TASK GOAL> Everything from the line containing "Continue the Blender" through the line containing "return rough" should be repeated exactly, and nothing else from the data.

DATA>
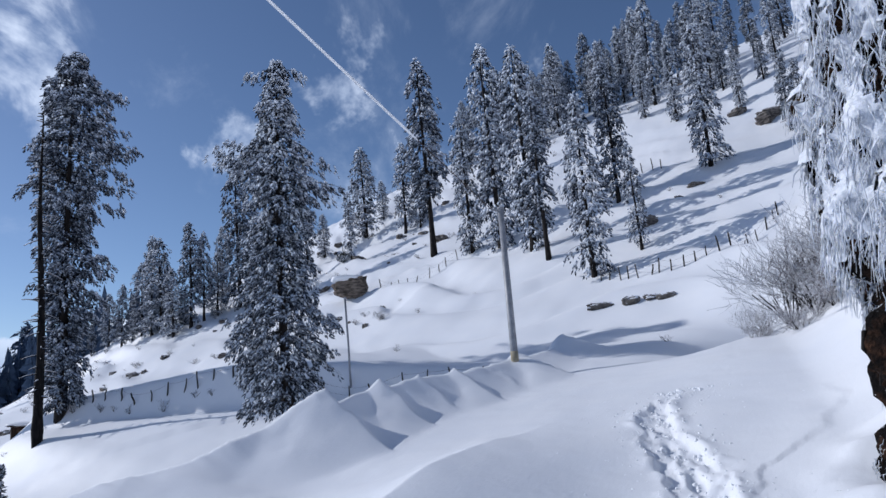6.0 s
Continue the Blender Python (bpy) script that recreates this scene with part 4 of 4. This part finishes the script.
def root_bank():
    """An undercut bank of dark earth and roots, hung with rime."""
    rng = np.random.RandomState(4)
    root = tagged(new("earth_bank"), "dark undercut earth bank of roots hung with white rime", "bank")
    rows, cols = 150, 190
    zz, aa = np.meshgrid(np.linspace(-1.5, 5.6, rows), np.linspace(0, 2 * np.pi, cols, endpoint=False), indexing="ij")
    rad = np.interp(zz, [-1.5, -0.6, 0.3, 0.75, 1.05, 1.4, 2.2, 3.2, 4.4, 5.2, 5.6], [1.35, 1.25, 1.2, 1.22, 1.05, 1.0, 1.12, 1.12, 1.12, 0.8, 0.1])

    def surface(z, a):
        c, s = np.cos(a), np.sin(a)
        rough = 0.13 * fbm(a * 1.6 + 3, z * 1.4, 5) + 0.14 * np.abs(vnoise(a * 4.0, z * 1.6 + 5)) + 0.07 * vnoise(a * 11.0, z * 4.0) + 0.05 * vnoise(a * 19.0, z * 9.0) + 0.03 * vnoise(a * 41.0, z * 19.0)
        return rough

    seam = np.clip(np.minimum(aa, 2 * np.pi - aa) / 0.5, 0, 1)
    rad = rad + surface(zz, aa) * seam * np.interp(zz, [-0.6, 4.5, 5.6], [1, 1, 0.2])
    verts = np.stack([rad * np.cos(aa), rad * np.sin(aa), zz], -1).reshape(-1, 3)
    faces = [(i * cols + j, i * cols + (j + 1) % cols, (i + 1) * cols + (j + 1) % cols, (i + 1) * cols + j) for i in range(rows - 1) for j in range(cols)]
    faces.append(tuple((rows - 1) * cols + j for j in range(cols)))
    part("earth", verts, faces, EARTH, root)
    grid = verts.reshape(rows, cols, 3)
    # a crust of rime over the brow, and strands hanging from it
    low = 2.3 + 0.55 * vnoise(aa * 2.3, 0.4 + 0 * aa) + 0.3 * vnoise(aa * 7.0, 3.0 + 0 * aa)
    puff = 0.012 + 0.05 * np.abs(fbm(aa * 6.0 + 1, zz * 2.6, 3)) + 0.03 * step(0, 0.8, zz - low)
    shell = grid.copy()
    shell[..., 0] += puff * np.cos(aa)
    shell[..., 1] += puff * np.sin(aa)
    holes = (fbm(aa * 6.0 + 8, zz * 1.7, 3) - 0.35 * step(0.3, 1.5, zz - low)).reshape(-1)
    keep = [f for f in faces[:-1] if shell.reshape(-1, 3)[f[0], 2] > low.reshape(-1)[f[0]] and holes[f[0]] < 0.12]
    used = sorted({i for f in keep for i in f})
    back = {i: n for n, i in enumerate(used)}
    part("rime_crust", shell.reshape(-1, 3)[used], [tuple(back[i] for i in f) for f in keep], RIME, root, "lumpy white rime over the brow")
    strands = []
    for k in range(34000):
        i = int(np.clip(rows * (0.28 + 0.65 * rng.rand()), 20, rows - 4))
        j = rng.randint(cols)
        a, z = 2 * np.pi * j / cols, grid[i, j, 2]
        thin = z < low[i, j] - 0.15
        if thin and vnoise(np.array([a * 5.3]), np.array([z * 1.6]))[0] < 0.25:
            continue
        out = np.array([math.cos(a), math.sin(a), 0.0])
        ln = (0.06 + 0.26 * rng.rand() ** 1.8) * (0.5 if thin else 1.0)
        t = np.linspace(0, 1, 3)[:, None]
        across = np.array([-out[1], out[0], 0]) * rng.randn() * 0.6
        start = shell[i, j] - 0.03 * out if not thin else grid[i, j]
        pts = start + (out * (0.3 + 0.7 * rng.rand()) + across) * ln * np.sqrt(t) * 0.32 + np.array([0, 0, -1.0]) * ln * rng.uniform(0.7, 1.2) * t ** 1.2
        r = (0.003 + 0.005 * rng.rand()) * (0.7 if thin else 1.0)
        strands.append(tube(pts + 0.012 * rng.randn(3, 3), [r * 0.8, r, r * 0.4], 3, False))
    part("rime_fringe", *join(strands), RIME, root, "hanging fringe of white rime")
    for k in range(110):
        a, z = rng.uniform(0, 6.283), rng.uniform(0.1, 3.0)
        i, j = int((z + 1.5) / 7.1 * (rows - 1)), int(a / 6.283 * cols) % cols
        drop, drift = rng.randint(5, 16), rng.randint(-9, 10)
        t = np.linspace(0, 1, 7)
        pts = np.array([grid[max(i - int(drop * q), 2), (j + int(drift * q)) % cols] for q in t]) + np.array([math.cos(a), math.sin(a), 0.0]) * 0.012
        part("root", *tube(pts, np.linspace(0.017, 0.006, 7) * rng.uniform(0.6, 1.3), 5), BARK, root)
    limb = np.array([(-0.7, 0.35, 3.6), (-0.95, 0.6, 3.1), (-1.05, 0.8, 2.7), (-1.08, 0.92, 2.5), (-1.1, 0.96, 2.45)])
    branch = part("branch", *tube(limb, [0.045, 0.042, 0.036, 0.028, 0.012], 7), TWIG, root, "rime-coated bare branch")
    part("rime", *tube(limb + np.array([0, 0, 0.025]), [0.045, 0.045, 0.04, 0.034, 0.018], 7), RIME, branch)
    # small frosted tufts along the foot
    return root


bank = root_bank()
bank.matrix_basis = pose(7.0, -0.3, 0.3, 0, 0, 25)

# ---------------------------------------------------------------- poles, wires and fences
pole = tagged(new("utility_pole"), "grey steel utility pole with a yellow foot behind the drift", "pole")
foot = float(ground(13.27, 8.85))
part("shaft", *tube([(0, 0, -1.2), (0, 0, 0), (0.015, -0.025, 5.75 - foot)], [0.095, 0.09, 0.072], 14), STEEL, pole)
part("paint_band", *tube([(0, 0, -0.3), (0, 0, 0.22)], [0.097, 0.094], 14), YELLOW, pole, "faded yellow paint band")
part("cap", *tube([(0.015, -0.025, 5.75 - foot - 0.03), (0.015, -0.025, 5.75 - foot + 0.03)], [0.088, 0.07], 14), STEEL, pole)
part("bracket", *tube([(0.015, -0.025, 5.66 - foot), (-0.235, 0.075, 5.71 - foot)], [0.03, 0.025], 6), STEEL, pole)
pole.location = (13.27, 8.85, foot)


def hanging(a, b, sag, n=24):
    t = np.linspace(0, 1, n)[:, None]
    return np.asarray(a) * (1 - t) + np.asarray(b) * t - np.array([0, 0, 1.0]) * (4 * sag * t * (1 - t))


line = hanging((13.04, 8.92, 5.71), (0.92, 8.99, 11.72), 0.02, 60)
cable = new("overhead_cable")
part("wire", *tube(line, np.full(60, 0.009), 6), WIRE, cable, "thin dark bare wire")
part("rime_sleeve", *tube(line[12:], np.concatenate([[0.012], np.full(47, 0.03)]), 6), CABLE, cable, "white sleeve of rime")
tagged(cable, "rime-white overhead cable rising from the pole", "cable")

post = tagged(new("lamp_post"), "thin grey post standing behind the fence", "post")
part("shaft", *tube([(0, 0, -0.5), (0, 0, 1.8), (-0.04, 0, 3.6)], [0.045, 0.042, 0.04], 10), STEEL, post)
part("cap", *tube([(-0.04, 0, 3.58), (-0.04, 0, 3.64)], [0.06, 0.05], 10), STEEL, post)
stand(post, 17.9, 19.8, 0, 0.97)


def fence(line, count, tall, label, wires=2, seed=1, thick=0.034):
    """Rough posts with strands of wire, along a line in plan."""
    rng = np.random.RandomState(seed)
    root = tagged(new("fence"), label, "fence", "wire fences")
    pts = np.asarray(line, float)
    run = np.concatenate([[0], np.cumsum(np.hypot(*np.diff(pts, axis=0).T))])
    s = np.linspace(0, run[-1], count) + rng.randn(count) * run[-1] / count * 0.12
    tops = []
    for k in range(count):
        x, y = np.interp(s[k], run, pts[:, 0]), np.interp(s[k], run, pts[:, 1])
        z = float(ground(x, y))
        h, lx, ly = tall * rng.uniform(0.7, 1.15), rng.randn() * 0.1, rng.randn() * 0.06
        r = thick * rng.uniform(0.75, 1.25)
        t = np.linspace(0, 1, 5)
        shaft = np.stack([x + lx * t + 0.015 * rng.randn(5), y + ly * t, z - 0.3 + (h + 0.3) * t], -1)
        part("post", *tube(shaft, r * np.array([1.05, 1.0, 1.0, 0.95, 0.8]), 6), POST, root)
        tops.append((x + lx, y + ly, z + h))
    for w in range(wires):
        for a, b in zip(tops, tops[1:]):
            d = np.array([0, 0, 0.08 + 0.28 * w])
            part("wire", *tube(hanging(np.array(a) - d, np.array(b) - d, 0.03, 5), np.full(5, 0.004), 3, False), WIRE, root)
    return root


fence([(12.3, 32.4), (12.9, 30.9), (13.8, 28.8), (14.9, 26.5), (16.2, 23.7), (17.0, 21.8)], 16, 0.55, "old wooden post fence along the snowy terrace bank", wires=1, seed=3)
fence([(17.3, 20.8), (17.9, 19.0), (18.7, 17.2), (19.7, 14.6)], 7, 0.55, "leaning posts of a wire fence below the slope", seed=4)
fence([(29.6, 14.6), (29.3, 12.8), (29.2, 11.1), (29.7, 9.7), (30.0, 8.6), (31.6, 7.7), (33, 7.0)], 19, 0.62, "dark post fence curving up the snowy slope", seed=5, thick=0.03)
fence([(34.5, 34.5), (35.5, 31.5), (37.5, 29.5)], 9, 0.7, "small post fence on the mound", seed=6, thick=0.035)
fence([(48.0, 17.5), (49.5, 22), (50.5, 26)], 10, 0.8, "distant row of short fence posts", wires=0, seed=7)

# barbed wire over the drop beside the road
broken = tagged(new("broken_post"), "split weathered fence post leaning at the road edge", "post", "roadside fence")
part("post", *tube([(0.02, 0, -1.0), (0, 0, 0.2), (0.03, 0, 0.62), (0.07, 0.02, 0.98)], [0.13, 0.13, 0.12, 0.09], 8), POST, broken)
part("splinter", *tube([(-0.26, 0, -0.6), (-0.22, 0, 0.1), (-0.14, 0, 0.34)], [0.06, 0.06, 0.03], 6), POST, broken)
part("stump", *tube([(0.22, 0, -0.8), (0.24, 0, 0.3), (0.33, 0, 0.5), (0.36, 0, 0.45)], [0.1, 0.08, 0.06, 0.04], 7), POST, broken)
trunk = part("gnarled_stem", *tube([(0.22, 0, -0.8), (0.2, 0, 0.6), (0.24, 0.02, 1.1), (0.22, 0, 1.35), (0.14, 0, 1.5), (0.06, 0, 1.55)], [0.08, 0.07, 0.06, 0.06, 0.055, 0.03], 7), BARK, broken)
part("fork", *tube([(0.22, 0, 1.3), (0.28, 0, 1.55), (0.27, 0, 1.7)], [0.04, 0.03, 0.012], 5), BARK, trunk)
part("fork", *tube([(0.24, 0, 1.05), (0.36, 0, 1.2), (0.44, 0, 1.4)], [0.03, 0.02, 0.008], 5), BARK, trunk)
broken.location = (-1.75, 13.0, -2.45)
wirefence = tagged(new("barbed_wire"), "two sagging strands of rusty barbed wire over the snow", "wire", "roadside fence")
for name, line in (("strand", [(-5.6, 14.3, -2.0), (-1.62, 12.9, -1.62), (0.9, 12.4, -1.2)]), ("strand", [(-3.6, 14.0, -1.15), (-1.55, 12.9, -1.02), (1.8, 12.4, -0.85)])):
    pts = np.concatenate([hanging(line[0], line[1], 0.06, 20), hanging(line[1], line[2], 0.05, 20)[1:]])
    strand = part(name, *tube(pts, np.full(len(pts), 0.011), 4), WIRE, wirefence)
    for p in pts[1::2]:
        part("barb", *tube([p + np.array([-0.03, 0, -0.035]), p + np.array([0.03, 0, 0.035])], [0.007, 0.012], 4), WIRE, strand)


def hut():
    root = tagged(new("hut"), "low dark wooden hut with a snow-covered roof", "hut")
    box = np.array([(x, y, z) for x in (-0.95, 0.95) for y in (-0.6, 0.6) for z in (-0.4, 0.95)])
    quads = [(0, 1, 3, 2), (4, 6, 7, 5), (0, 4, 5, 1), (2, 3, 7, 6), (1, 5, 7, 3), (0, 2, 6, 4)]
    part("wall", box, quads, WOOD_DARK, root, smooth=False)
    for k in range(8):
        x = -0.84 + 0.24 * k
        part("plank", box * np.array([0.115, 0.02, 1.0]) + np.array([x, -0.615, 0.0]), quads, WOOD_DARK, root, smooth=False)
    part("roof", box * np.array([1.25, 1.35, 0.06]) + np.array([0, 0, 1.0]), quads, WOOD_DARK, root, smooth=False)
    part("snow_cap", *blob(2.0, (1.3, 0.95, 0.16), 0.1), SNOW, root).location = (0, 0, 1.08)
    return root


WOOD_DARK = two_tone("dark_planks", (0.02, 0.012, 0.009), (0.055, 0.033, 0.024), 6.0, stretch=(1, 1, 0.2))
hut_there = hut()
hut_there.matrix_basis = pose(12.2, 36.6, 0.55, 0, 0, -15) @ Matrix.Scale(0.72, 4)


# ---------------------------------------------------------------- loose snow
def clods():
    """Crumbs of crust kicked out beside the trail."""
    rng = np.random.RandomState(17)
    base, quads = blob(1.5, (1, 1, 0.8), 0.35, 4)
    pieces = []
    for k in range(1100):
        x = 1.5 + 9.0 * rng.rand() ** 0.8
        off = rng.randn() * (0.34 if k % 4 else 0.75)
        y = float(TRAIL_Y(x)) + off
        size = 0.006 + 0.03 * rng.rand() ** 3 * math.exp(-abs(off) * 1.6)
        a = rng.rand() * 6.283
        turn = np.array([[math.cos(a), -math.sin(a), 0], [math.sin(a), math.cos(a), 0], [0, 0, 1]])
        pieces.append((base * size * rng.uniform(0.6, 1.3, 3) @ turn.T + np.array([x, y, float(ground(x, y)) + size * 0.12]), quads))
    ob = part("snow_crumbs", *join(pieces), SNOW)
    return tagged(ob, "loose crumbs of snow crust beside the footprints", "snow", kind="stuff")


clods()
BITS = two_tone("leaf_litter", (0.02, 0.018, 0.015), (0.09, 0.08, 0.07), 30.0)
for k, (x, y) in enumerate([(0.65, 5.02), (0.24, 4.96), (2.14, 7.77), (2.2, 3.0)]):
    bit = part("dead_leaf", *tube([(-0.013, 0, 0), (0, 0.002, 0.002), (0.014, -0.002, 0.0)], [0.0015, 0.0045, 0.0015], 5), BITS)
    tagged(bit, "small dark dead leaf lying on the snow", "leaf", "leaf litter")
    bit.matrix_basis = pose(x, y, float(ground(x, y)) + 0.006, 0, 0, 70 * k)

ANSWER TO THE TASK>
Continue the Blender Python (bpy) script that recreates this scene with part 4 of 4. This part finishes the script.
def root_bank():
    """An undercut bank of dark earth and roots, hung with rime."""
    rng = np.random.RandomState(4)
    root = tagged(new("earth_bank"), "dark undercut earth bank of roots hung with white rime", "bank")
    rows, cols = 150, 190
    zz, aa = np.meshgrid(np.linspace(-1.5, 5.6, rows), np.linspace(0, 2 * np.pi, cols, endpoint=False), indexing="ij")
    rad = np.interp(zz, [-1.5, -0.6, 0.3, 0.75, 1.05, 1.4, 2.2, 3.2, 4.4, 5.2, 5.6], [1.35, 1.25, 1.2, 1.22, 1.05, 1.0, 1.12, 1.12, 1.12, 0.8, 0.1])

    def surface(z, a):
        c, s = np.cos(a), np.sin(a)
        rough = 0.13 * fbm(a * 1.6 + 3, z * 1.4, 5) + 0.14 * np.abs(vnoise(a * 4.0, z * 1.6 + 5)) + 0.07 * vnoise(a * 11.0, z * 4.0) + 0.05 * vnoise(a * 19.0, z * 9.0) + 0.03 * vnoise(a * 41.0, z * 19.0)
        return rough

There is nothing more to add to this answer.